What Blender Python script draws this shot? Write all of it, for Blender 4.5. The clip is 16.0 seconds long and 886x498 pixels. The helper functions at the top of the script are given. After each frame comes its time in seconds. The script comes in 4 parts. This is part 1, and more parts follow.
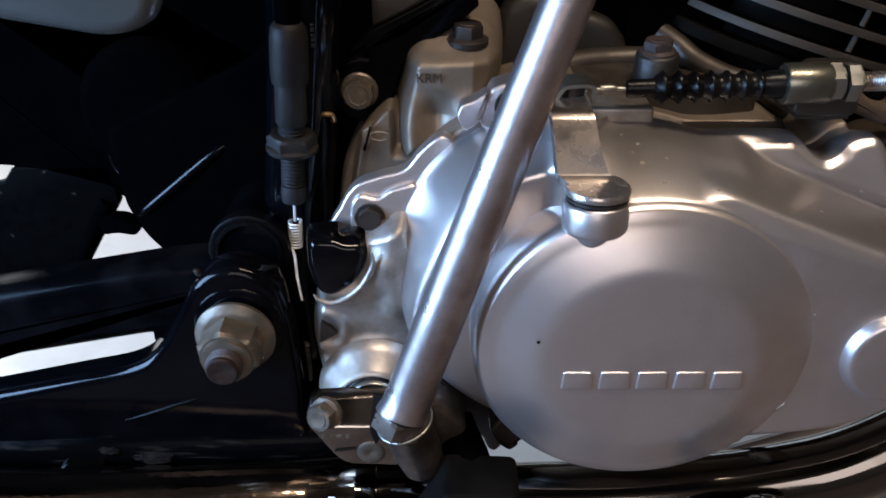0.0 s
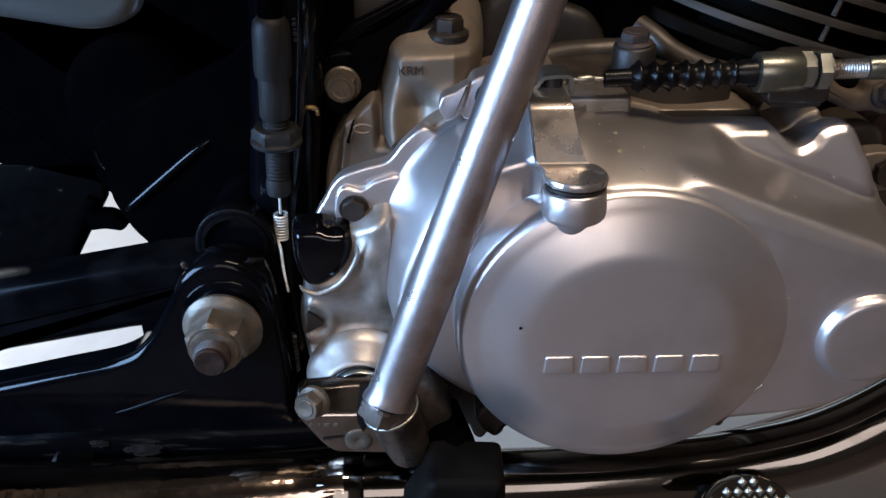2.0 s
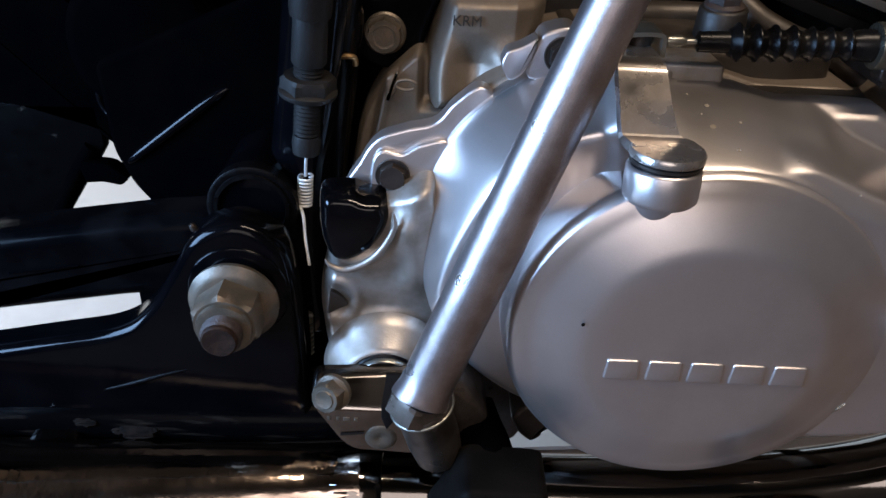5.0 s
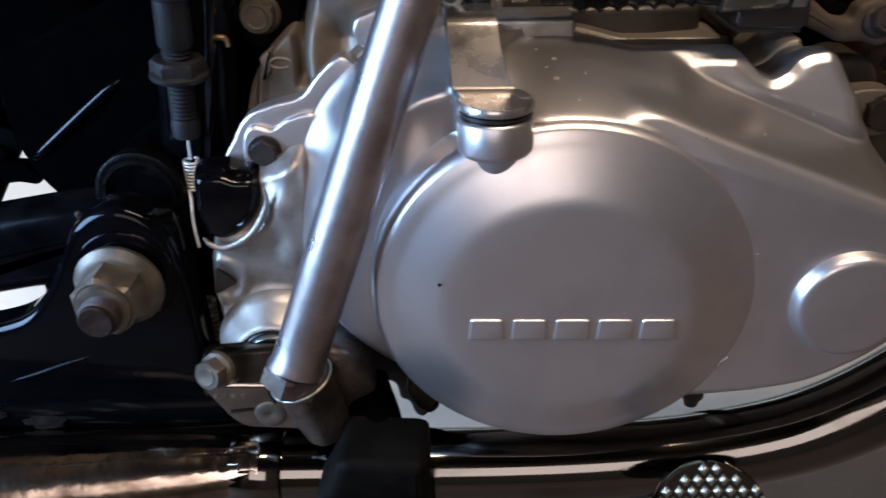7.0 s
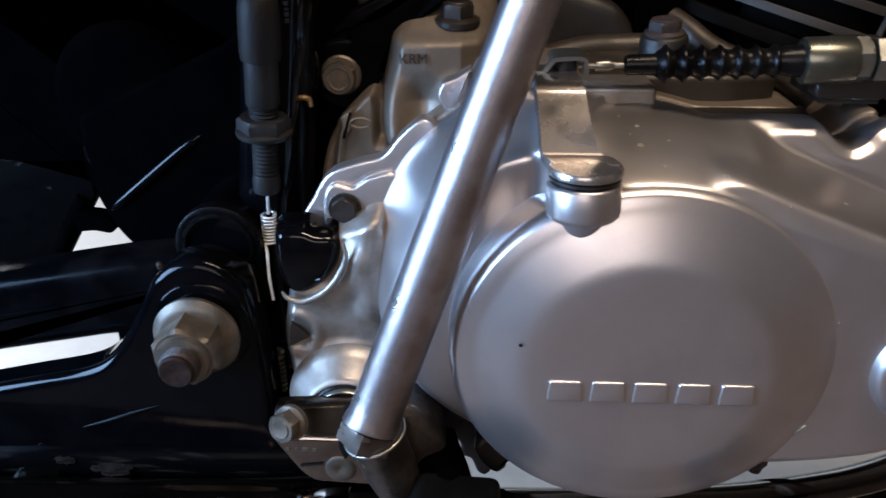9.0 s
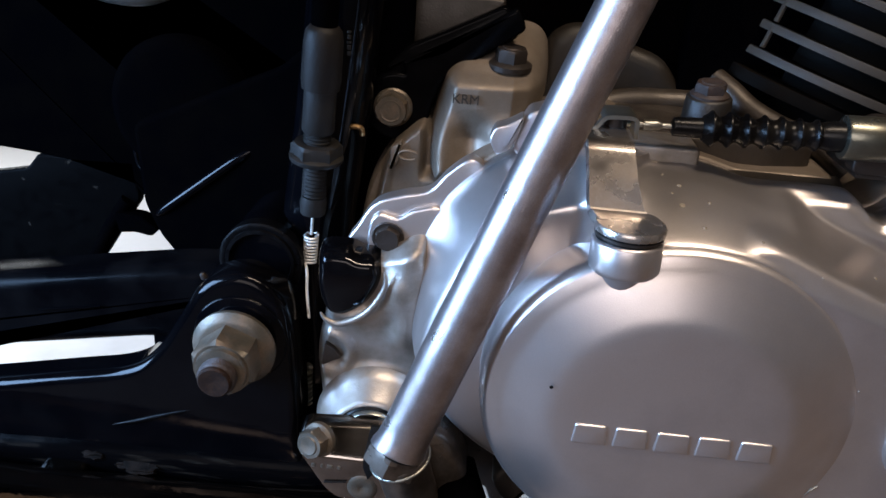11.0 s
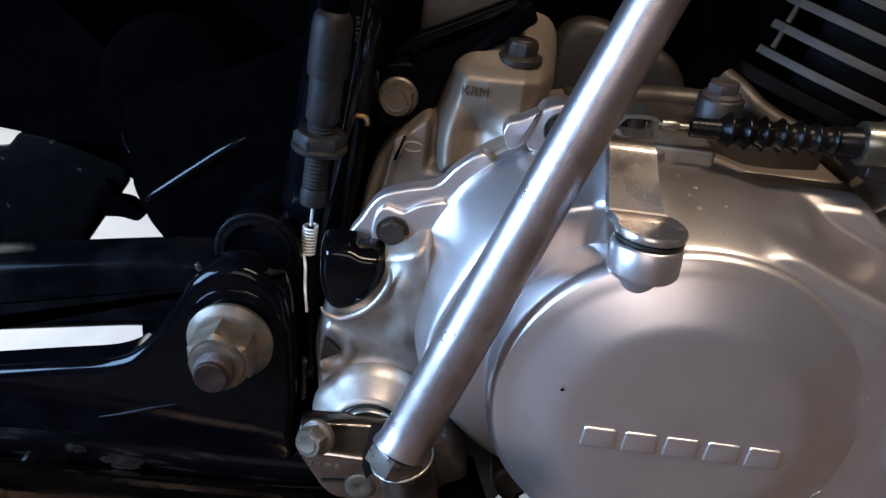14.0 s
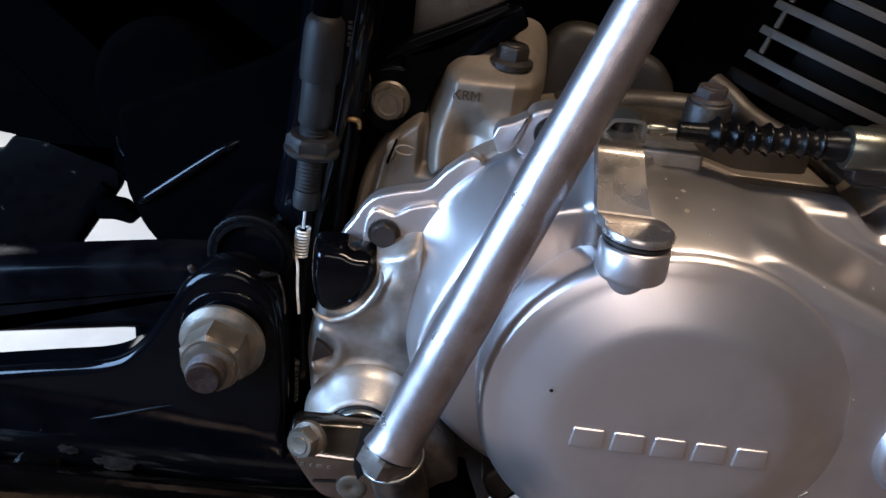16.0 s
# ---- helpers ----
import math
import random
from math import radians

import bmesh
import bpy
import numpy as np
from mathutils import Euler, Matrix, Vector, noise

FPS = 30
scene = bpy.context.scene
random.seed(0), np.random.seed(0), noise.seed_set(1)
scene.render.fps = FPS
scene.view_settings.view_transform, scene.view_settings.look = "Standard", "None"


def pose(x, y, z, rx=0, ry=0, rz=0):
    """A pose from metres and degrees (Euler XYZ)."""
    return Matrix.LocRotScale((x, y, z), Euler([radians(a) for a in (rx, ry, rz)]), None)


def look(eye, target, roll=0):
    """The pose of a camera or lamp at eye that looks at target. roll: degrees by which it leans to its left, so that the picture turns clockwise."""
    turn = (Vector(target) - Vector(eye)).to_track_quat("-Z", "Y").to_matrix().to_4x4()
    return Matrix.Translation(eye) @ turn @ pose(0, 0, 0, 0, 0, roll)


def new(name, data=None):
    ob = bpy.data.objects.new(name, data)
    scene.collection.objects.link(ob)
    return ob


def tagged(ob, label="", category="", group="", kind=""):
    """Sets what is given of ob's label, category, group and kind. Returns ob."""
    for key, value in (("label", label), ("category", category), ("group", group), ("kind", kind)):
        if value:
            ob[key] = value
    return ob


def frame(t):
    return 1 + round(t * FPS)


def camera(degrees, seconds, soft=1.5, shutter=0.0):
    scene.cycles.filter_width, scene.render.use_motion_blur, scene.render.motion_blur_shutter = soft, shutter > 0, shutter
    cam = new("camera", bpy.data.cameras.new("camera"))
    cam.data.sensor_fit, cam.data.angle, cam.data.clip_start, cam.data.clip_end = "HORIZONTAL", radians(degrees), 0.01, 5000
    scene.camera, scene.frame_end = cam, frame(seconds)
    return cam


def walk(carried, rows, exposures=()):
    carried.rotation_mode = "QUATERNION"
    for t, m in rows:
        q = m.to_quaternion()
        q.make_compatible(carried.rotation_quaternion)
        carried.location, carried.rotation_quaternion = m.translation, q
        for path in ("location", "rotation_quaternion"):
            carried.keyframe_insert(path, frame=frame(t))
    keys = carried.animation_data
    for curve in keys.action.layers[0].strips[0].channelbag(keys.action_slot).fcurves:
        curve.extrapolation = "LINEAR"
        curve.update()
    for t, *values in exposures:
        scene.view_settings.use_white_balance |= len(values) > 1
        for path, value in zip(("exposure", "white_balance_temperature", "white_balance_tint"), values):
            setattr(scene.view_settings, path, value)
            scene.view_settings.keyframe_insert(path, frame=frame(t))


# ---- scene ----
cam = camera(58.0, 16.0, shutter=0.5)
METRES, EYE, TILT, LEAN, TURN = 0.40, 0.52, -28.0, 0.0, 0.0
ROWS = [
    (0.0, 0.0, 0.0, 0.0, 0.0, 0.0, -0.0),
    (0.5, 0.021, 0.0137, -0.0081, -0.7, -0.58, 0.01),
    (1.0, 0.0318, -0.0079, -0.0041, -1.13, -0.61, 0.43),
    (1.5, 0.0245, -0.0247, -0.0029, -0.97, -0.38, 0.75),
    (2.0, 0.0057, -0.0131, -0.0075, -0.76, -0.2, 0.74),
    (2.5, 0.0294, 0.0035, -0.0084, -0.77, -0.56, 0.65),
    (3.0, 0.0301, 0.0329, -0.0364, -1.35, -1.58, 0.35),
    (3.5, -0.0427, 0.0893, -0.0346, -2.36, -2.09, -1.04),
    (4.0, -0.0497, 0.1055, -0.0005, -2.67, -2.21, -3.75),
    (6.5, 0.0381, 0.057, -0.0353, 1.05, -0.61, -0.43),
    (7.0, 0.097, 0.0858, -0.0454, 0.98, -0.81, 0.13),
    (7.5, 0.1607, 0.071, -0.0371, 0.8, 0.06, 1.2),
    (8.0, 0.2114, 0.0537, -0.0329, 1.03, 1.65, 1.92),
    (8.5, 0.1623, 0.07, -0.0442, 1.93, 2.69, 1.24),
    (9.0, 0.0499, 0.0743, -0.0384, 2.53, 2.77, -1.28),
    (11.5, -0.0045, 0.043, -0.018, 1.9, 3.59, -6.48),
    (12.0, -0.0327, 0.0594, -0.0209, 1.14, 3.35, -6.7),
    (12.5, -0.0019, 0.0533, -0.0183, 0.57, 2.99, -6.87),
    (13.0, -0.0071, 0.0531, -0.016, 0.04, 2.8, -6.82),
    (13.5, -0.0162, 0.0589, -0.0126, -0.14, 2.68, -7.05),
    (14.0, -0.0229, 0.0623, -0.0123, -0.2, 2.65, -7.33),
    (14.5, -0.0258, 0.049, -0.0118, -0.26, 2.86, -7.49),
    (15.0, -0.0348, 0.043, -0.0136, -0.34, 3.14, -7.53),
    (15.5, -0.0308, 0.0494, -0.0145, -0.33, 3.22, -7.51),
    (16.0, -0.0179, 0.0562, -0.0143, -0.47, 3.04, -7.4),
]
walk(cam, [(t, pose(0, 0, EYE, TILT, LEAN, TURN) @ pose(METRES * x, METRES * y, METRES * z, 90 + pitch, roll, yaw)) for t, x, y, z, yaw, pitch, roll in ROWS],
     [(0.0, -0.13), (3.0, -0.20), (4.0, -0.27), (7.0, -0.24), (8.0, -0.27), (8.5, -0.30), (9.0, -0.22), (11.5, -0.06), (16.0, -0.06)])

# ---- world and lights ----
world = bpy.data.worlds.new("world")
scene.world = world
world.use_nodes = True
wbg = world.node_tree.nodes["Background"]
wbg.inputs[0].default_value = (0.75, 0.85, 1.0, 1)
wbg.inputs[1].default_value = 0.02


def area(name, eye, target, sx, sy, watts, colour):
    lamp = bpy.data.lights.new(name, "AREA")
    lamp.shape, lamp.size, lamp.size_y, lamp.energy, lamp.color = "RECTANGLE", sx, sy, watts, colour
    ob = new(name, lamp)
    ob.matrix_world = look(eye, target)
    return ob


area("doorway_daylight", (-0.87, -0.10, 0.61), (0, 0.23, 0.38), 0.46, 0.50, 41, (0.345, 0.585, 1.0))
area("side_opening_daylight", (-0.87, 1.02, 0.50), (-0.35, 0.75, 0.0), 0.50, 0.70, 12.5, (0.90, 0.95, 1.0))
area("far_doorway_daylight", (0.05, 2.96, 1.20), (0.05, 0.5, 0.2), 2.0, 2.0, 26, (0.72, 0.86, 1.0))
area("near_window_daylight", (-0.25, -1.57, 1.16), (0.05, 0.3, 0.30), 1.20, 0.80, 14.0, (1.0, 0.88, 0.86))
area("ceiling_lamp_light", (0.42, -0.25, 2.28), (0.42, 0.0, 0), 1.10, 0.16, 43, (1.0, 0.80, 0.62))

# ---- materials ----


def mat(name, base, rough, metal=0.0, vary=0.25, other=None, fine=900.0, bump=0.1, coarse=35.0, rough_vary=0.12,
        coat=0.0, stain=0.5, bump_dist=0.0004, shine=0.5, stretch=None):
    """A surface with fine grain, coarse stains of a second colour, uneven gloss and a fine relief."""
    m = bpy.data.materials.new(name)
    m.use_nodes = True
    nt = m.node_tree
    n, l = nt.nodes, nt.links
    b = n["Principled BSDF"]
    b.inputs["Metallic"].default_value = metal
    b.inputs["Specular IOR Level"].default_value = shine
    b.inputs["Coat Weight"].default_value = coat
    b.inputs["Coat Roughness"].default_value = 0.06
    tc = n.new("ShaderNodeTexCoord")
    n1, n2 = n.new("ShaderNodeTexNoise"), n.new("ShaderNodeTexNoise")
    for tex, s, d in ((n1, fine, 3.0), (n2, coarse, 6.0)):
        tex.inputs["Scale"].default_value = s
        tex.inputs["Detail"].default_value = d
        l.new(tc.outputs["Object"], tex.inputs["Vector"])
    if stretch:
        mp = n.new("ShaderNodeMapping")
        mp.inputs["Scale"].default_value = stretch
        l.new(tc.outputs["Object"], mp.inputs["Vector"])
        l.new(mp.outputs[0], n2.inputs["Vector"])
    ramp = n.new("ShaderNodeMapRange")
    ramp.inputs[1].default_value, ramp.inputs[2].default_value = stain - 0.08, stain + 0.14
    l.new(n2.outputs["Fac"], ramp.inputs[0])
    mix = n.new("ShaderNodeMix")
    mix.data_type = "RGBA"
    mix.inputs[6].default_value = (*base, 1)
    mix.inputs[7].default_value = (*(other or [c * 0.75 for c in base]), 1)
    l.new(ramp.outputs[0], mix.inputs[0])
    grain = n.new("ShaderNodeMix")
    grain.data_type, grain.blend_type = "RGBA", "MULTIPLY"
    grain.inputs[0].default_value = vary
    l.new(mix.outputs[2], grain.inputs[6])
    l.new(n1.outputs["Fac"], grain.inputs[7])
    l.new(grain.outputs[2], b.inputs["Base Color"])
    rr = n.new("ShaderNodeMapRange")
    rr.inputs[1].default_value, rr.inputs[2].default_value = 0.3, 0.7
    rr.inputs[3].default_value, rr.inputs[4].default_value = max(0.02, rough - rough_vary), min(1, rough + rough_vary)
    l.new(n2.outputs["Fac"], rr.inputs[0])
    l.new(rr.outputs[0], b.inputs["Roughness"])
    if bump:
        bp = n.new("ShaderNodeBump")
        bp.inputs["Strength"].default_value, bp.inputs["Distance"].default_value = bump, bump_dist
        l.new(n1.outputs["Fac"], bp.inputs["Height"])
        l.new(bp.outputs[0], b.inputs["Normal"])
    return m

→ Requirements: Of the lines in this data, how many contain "seconds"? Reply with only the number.

→ Result: 3